Son aylarda Türkiye'nin, özellikle bankacılık sektörünün dolayısıyla tüm ülke ekonomisinin üzerinde dolaşan kara bulutların verebileceği orta ve uzun vadede bariz zararlar görmezden gelinirken Taraf yazarı Süleyman yaşar köşesinde bankacılık sektörüyle alakalı "Aman dikkat; devlet bankaları ülkenin kırılganlığını artırıyor" diyerek uyarıda bulundu. İşte Yaşar'ın o yazısı:
Türkiye’de bankacılık sistemi 2001 krizine kanunsuz girdi. “Niye kanunsuz girdi” diyerek sorarsanız, Anayasa Mahkemesi bankaları hizaya sokacak kanununu iptal etmişti. İşte bu nedenle başıboş kalan bankalar krize giden yolun taşlarını kendileri döşediler. Kanunsuz bankacılık sistemi yönetilemedi ve kriz geldi.
Bu arada devlet bankalarının da kanunu olmayan bankacılık nedeniyle o dönemde içlerinin boşaltıldığını hemen belirtelim.
Tabii yaşanan 2001 krizinin ardından bankacılık sistemi yeniden düzenlendi. Yeni bir bankalar kanunu çıkarıldı. Ve 2008 krizinde dünyada dev bankalar çökerken ülke ekonomisinin ayakta kalmasını bu yeni kurulan bankacılık sistemi sağladı.

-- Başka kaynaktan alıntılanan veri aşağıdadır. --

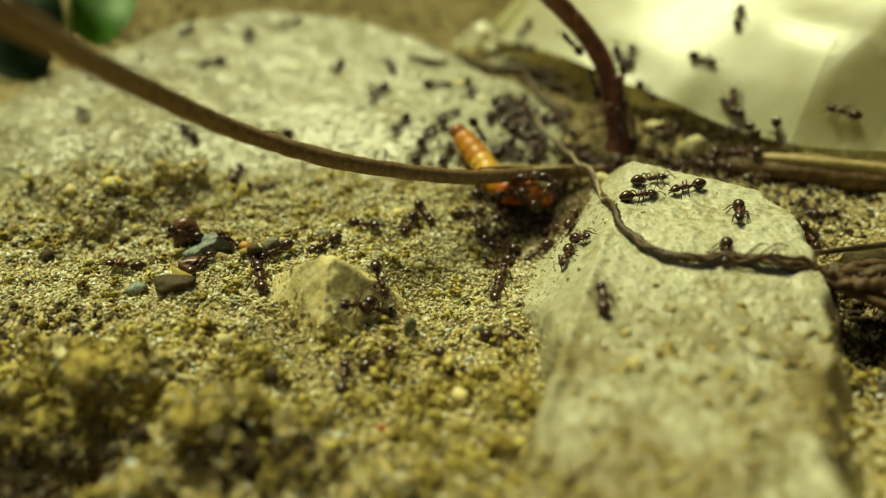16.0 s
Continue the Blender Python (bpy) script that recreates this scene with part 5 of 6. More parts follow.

Niye yaptık bu kısa açıklamayı?
Şundan yaptık; Merkez Bankası’nın en son duyurduğu kısa vadeli dış borç verilerinde ilginç bir gelişme var.
Ne mi bu ilginç gelişme?
Bu ilginç gelişme şu; devlet bankalarının kısa vadeli dış borçları hızla çoğalıyor.
Bakın nasıl çoğalıyor kamu bankalarının kısa vadeli dış borcu; 2013 yılının ilk çeyreğinde kamu bankalarının toplam dış borçları 12,5 milyar dolar tutarındayken 2014’ün temmuz ayında kısa vadeli dış borç tutarı 19 milyar dolara yükseldi. Yani yüzde 52 oranında arttı. Oysa aynı dönemde özel bankaların kısa vadeli dış borç toplamı 66,6 milyar dolar tutarındayken 75,3 milyar dolar oldu. Ve yüzde 13 oranında çoğaldı.
Peki, kısa vadeli dış borç artışı ne anlama geliyor?
Şu anlama geliyor. Bir ülkenin kısa vadeli dış borçlarının çoğalması o ülkenin kırılganlığını artırır. İç ve dış şoklara karşı ülkeyi dayanıksız hâle getirir. Bu arada hemen bankacılık sisteminin bir zafiyetini belirtelim. Bu ülkede bankaların toplam kredi tutarı 1 trilyon 168 milyar liraya ulaştı. Bir de bankaların elinde 292 milyar lira tutarında menkul kıymet var. Yani bankaların toplam kullandıkları para 1 trilyon 460 milyar lira oluyor. Oysa bankalardaki toplam mevduat 1 trilyon 79 milyar lira tutuyor. Yani 381 milyar lira bankaların mevduat dışı borçları oluyor. Ve borcun büyük kısmı dış borç olarak alınıyor.
İşte bu dengesiz yapıyı devlet bankaları şimdi hızla sıcak para getirip destekliyorlar. Bir de bu paraların nereye yatırıldığı da önemli. Devlet bankası sıcak parayla ne yapacak? Bu sorunun haklı bir cevabı da ortada yok henüz. Çünkü sıcak parayla kaliteli yatırım yapılmaz. Anlayacağınız son dönemde devlet bankaları bu ülkenin kırılganlığını artırıyor. Aman dikkat.